_Material provided_
● ● ● ● ● ● ●

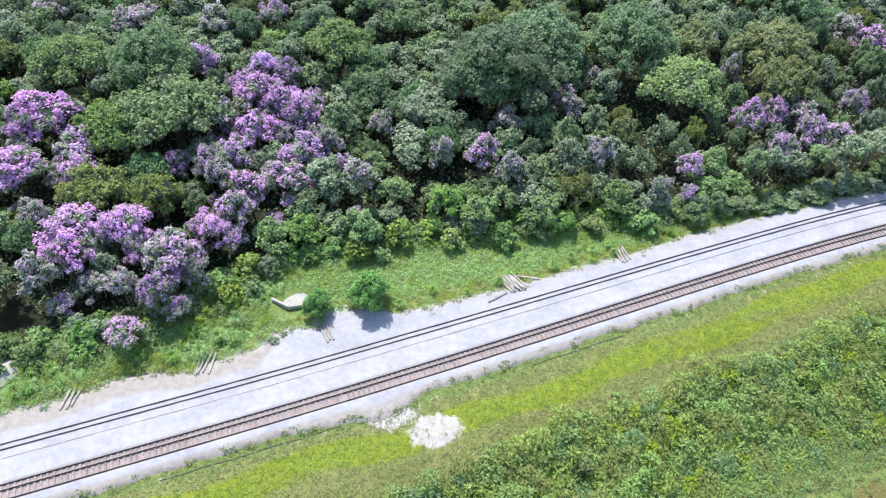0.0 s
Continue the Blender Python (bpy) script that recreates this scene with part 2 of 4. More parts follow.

● ● ● ● ● ● ●

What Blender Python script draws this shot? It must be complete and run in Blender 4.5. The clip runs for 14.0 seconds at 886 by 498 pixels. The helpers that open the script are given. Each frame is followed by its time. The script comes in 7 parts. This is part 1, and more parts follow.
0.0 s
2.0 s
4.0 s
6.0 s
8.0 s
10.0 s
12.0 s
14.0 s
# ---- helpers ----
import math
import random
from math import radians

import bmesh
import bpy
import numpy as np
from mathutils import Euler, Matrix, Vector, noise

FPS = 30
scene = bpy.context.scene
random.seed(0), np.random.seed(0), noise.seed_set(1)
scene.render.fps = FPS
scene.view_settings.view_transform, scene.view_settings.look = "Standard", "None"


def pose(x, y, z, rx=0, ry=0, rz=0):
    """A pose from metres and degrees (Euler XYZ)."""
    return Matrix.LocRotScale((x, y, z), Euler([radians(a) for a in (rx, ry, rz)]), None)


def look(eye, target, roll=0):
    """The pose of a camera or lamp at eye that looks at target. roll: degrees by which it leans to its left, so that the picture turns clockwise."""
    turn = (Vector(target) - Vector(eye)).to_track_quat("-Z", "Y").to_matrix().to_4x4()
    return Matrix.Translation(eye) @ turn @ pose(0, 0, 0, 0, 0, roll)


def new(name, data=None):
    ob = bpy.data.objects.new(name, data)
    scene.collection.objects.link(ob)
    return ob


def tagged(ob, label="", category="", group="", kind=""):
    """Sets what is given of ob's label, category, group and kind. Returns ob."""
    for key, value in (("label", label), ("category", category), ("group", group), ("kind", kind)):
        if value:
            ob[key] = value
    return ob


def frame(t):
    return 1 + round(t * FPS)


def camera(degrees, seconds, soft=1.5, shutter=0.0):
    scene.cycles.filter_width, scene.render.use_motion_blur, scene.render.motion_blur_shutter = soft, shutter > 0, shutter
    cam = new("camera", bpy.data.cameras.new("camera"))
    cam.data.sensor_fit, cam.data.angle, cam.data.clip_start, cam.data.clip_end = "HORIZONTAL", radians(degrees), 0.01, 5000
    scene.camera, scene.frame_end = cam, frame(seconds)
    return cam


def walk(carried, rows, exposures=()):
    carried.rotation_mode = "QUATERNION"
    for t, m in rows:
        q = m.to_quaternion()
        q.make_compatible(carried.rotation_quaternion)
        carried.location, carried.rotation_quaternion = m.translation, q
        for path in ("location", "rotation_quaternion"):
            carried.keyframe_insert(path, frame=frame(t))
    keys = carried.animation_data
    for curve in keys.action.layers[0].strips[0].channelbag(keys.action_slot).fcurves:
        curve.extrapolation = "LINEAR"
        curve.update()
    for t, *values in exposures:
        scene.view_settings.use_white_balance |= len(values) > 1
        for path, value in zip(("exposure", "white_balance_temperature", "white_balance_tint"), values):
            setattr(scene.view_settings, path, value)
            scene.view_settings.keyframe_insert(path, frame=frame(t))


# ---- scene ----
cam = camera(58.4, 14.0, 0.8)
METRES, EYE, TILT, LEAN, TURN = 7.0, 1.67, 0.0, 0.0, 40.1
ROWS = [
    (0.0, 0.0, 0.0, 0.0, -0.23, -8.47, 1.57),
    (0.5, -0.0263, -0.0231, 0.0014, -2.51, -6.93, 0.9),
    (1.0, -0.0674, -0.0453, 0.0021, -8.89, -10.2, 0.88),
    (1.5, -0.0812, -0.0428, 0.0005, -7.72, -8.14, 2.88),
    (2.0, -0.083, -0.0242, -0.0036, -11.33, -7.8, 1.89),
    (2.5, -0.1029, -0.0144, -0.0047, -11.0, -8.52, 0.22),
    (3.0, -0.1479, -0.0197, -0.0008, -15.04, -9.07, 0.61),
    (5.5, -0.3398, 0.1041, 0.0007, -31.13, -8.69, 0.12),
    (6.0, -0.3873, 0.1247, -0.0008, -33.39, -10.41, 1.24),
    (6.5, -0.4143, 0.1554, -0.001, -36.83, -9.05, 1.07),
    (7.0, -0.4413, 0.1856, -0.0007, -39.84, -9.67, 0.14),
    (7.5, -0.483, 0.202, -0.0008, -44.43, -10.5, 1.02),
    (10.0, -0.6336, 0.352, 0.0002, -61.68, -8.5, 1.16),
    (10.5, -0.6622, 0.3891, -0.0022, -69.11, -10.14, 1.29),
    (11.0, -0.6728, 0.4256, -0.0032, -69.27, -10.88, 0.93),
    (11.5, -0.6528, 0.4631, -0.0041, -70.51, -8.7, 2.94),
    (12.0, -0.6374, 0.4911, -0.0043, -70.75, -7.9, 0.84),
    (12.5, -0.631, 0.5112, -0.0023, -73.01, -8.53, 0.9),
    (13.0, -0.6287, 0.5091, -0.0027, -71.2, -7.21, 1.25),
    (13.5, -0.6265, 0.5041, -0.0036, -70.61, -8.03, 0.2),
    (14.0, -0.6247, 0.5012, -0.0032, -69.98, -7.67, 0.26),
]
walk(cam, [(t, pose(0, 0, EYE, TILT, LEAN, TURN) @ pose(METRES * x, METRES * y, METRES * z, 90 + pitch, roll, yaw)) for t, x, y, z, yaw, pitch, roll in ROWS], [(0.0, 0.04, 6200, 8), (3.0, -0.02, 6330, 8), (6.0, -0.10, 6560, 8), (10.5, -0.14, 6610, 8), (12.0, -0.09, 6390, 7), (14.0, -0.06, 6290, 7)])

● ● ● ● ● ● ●

From the entries above, extract only the lines running from the one containing "for t, *values" through the one containing "scene.view_settings.keyframe_insert(path, frame=frame(t))", inclusive.

_Result_
    for t, *values in exposures:
        scene.view_settings.use_white_balance |= len(values) > 1
        for path, value in zip(("exposure", "white_balance_temperature", "white_balance_tint"), values):
            setattr(scene.view_settings, path, value)
            scene.view_settings.keyframe_insert(path, frame=frame(t))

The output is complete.